■ Objective:
Exactly repeat the material, dropping every picture from the copy.

■ Collected data:
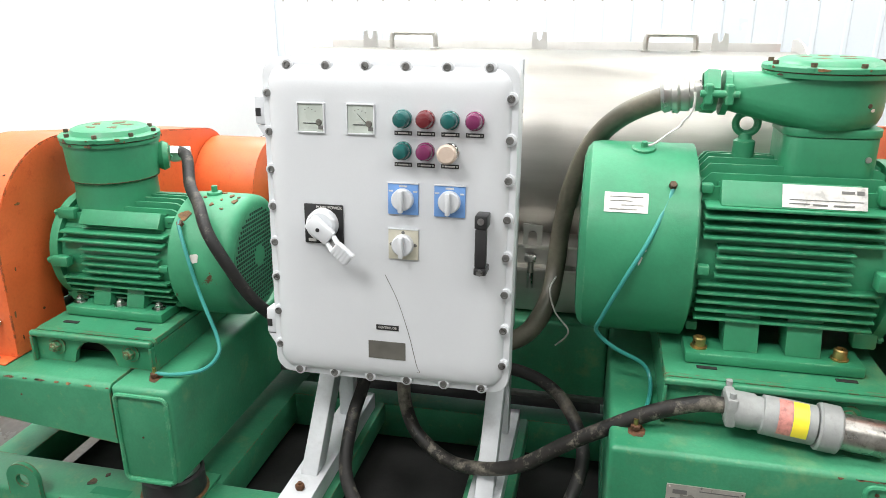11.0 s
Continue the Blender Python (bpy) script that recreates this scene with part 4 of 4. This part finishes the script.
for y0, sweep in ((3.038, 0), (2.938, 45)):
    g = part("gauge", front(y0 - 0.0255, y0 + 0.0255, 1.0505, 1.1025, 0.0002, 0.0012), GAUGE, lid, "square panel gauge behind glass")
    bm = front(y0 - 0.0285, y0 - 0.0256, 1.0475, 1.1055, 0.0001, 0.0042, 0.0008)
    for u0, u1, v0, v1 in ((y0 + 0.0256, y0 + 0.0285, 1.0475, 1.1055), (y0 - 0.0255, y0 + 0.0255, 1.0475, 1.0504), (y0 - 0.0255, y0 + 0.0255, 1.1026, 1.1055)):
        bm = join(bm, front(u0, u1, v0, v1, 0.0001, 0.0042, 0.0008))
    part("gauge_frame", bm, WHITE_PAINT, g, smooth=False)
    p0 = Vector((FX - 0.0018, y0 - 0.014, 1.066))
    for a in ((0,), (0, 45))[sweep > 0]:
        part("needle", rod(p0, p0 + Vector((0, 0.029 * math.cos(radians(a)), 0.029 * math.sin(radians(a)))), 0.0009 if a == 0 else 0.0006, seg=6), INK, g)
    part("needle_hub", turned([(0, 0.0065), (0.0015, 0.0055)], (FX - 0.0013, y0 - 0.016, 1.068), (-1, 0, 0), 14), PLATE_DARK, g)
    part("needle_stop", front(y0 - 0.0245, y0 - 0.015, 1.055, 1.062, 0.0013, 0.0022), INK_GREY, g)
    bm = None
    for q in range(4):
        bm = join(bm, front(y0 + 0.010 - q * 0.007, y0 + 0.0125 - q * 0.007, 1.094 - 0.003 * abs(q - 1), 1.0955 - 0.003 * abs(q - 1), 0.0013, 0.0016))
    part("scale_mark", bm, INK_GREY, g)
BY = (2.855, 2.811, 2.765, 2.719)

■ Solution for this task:
11.0 s
Continue the Blender Python (bpy) script that recreates this scene with part 4 of 4. This part finishes the script.
for y0, sweep in ((3.038, 0), (2.938, 45)):
    g = part("gauge", front(y0 - 0.0255, y0 + 0.0255, 1.0505, 1.1025, 0.0002, 0.0012), GAUGE, lid, "square panel gauge behind glass")
    bm = front(y0 - 0.0285, y0 - 0.0256, 1.0475, 1.1055, 0.0001, 0.0042, 0.0008)
    for u0, u1, v0, v1 in ((y0 + 0.0256, y0 + 0.0285, 1.0475, 1.1055), (y0 - 0.0255, y0 + 0.0255, 1.0475, 1.0504), (y0 - 0.0255, y0 + 0.0255, 1.1026, 1.1055)):
        bm = join(bm, front(u0, u1, v0, v1, 0.0001, 0.0042, 0.0008))
    part("gauge_frame", bm, WHITE_PAINT, g, smooth=False)
    p0 = Vector((FX - 0.0018, y0 - 0.014, 1.066))
    for a in ((0,), (0, 45))[sweep > 0]:
        part("needle", rod(p0, p0 + Vector((0, 0.029 * math.cos(radians(a)), 0.029 * math.sin(radians(a)))), 0.0009 if a == 0 else 0.0006, seg=6), INK, g)
    part("needle_hub", turned([(0, 0.0065), (0.0015, 0.0055)], (FX - 0.0013, y0 - 0.016, 1.068), (-1, 0, 0), 14), PLATE_DARK, g)
    part("needle_stop", front(y0 - 0.0245, y0 - 0.015, 1.055, 1.062, 0.0013, 0.0022), INK_GREY, g)
    bm = None
    for q in range(4):
        bm = join(bm, front(y0 + 0.010 - q * 0.007, y0 + 0.0125 - q * 0.007, 1.094 - 0.003 * abs(q - 1), 1.0955 - 0.003 * abs(q - 1), 0.0013, 0.0016))
    part("scale_mark", bm, INK_GREY, g)
BY = (2.855, 2.811, 2.765, 2.719)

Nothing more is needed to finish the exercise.